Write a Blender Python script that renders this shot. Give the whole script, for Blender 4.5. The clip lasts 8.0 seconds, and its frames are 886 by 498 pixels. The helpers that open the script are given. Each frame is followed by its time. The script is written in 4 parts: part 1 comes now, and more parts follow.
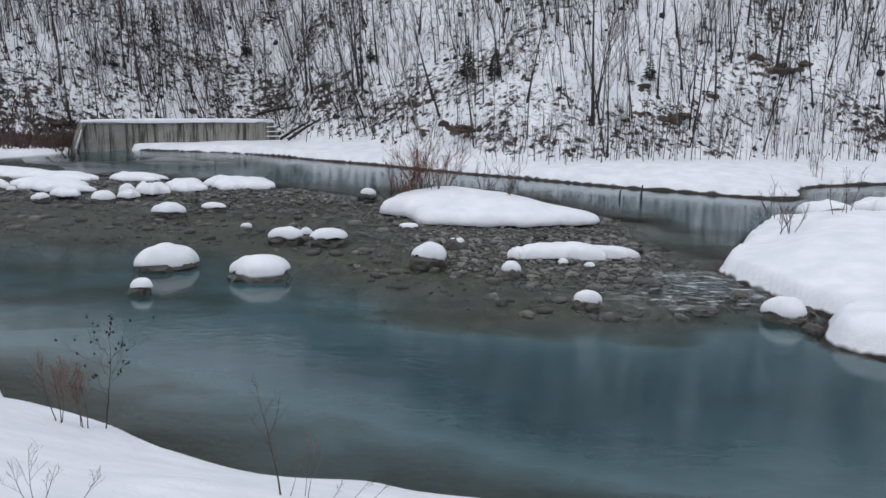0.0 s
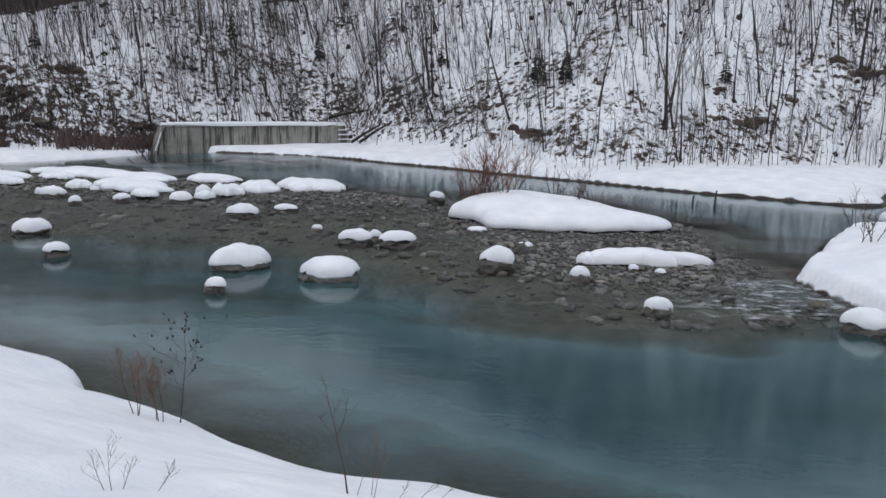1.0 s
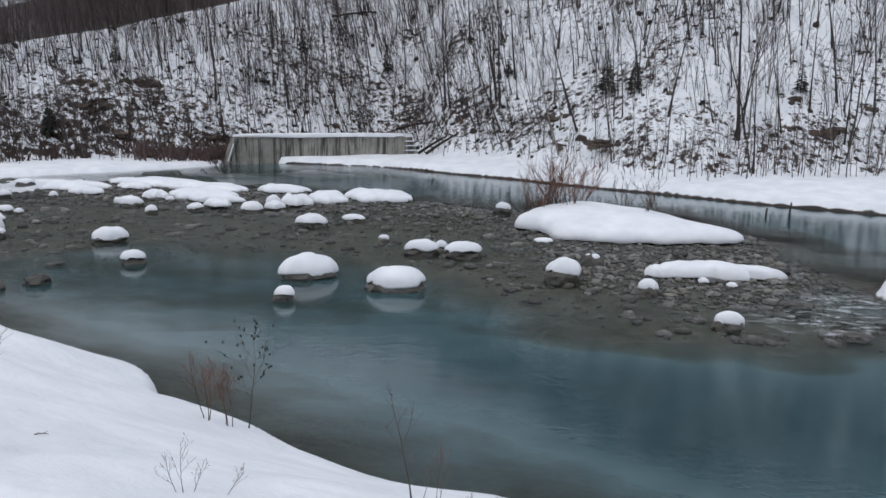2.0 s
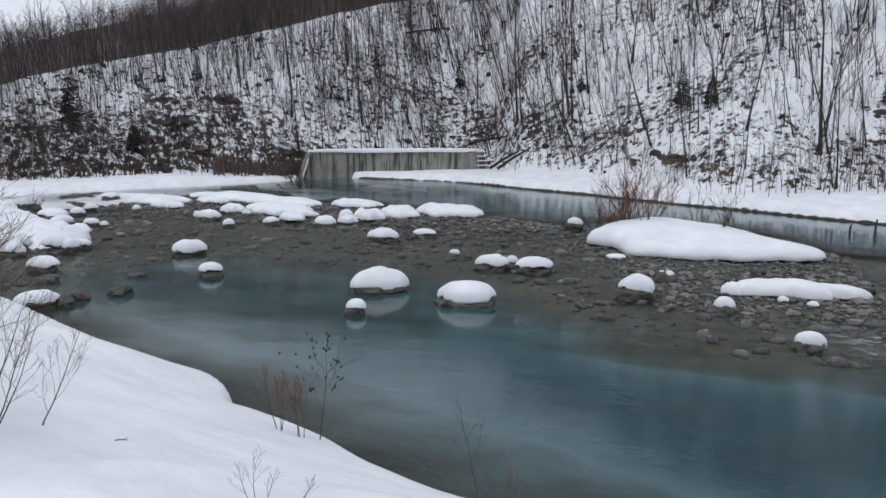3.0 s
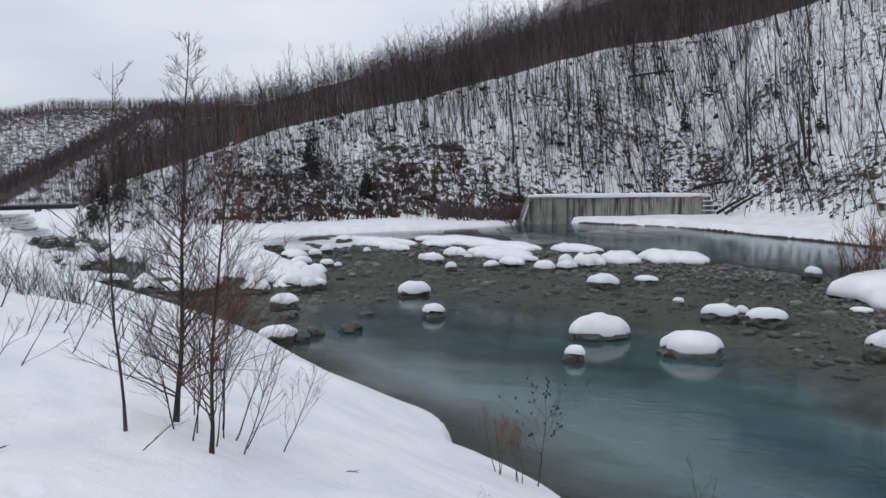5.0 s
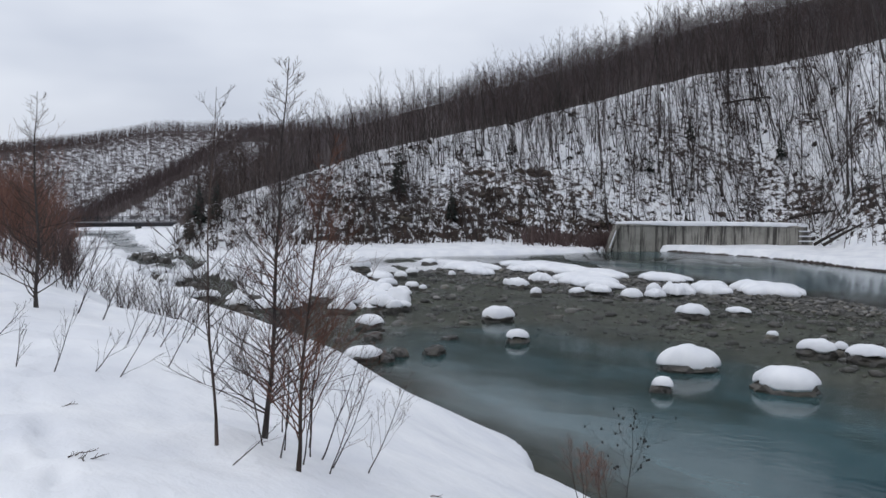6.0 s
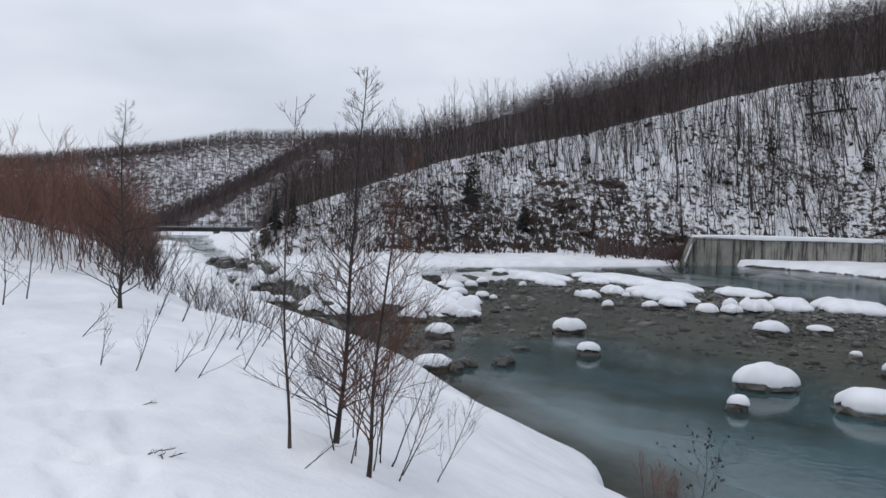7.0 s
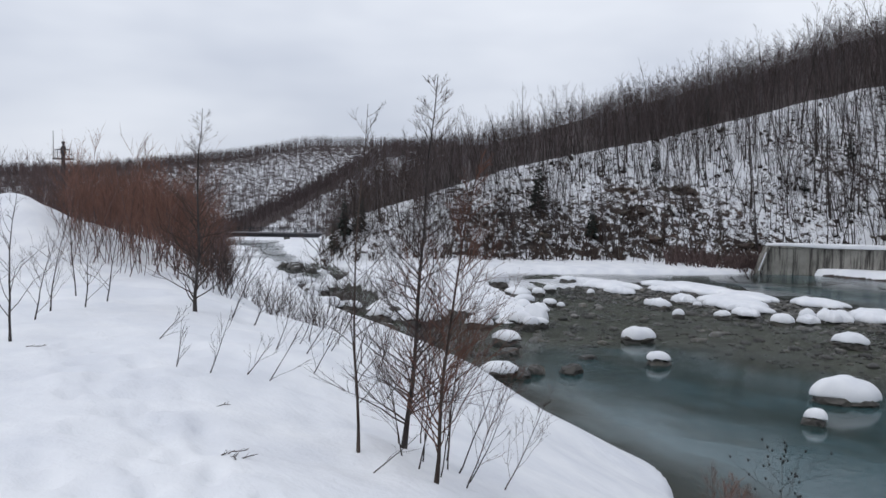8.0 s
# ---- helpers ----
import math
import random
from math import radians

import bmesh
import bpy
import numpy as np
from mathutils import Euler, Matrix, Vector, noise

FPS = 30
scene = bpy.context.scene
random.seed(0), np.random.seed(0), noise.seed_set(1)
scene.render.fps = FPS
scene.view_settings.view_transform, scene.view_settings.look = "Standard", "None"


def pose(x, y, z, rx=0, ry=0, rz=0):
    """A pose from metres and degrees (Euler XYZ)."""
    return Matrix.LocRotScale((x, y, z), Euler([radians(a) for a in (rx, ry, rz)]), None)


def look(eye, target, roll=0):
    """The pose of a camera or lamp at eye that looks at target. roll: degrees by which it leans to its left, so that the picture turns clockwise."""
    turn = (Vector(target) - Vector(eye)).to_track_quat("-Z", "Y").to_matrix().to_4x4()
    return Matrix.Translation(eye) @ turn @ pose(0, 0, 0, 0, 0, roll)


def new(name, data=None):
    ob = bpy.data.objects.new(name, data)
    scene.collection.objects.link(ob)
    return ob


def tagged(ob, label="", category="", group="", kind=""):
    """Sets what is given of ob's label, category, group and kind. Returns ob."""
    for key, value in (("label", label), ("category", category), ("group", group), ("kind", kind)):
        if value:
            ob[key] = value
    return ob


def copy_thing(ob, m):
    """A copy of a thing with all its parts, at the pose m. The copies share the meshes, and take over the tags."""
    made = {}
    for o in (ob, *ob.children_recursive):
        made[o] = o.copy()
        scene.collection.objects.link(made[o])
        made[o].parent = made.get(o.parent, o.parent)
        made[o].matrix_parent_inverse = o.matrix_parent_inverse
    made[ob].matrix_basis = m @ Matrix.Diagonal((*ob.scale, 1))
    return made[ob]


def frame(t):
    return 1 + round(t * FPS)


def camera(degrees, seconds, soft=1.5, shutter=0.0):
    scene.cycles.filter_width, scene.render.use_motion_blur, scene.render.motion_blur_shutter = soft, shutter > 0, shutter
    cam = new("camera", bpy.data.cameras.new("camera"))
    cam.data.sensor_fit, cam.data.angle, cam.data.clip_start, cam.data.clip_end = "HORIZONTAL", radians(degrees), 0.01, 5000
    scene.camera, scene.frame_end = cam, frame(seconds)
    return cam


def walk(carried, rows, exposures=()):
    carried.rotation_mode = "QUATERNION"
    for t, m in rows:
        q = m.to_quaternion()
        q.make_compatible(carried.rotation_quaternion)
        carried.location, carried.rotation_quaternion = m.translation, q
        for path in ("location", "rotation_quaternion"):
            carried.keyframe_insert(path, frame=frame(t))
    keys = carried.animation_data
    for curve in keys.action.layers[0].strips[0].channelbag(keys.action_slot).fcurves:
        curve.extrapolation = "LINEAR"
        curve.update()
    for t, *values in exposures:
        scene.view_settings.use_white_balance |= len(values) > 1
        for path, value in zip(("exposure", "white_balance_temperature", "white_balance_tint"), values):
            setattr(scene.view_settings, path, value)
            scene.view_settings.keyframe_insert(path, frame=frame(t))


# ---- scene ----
# ---- camera: a slow hand-held pan to the left from the bank ----
cam = camera(55.15, 8.0, soft=1.5)
PATH = [
    (0.0, 0.0, 0.0, 4.2, -0.09, -10.98, 1.49),
    (0.5, -0.003, 0.002, 4.199, 2.24, -11.02, 1.48),
    (1.0, -0.006, -0.002, 4.199, 4.58, -10.86, 1.43),
    (1.5, -0.006, -0.009, 4.2, 6.92, -10.62, 1.25),
    (1.7, -0.007, -0.01, 4.2, 7.80, -10.48, 1.18),
    (2.8, -0.010, -0.006, 4.2, 12.88, -9.47, 0.87),
    (3.0, -0.010, -0.006, 4.2, 13.96, -9.30, 0.76),
    (3.5, -0.012, -0.009, 4.2, 16.96, -8.78, 0.41),
    (4.0, -0.021, -0.012, 4.2, 21.60, -7.74, -0.18),
    (4.5, -0.041, -0.010, 4.2, 25.81, -7.03, -0.42),
    (4.7, -0.050, -0.009, 4.2, 27.01, -6.79, -0.36),
    (5.8, -0.093, -0.008, 4.202, 33.34, -5.03, 0.57),
    (6.0, -0.100, -0.008, 4.201, 34.46, -4.75, 0.66),
    (6.5, -0.111, -0.011, 4.2, 37.00, -4.35, 0.94),
    (7.0, -0.116, -0.016, 4.201, 39.26, -4.19, 1.38),
    (7.5, -0.120, -0.021, 4.202, 41.57, -4.05, 1.58),
    (8.0, -0.124, -0.026, 4.203, 43.79, -3.86, 1.43),
]
walk(cam, [(t, pose(x, y, z, 90 + pitch, 0, yaw) @ pose(0, 0, 0, 0, 0, roll)) for t, x, y, z, yaw, pitch, roll in PATH],
     exposures=[(0.0, 0.16), (3.5, 0.16), (4.5, 0.11), (6.0, 0.08), (8.0, 0.06)])

# ---- light: an overcast winter day ----
SUN_EL, SUN_AZ = 62.0, 200.0
world = bpy.data.worlds.new("overcast_sky")
scene.world = world
world.use_nodes = True
wn, wl = world.node_tree.nodes, world.node_tree.links
wn.clear()
w_out = wn.new("ShaderNodeOutputWorld")
w_bg = wn.new("ShaderNodeBackground")
w_sky = wn.new("ShaderNodeTexSky")
w_sky.sky_type, w_sky.sun_disc = "NISHITA", False
w_sky.sun_elevation, w_sky.sun_rotation = radians(SUN_EL), radians(SUN_AZ)
w_dim = wn.new("ShaderNodeMixRGB")
w_dim.blend_type, w_dim.inputs[0].default_value, w_dim.inputs[2].default_value = "MULTIPLY", 1.0, (0.07, 0.07, 0.07, 1)
wl.new(w_sky.outputs[0], w_dim.inputs[1])
w_co = wn.new("ShaderNodeTexCoord")
w_map = wn.new("ShaderNodeMapping")
w_map.inputs["Scale"].default_value = (1.0, 1.0, 3.2)
wl.new(w_co.outputs["Generated"], w_map.inputs[0])
w_noise = wn.new("ShaderNodeTexNoise")
w_noise.inputs["Scale"].default_value, w_noise.inputs["Detail"].default_value = 1.7, 4.0
w_noise.inputs["Roughness"].default_value = 0.5
wl.new(w_map.outputs[0], w_noise.inputs["Vector"])
w_ramp = wn.new("ShaderNodeValToRGB")
w_ramp.color_ramp.elements[0].position, w_ramp.color_ramp.elements[0].color = 0.36, (0.59, 0.64, 0.755, 1)
w_ramp.color_ramp.elements[1].position, w_ramp.color_ramp.elements[1].color = 0.64, (0.90, 0.94, 1.02, 1)
wl.new(w_noise.outputs["Fac"], w_ramp.inputs[0])
w_mix = wn.new("ShaderNodeMixRGB")
w_mix.inputs[0].default_value = 0.88
wl.new(w_dim.outputs[0], w_mix.inputs[1])
wl.new(w_ramp.outputs[0], w_mix.inputs[2])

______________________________

> **To be done**
Find all lines where the word "name" appears. Copy them.

> **Result of this task**
def new(name, data=None):
    ob = bpy.data.objects.new(name, data)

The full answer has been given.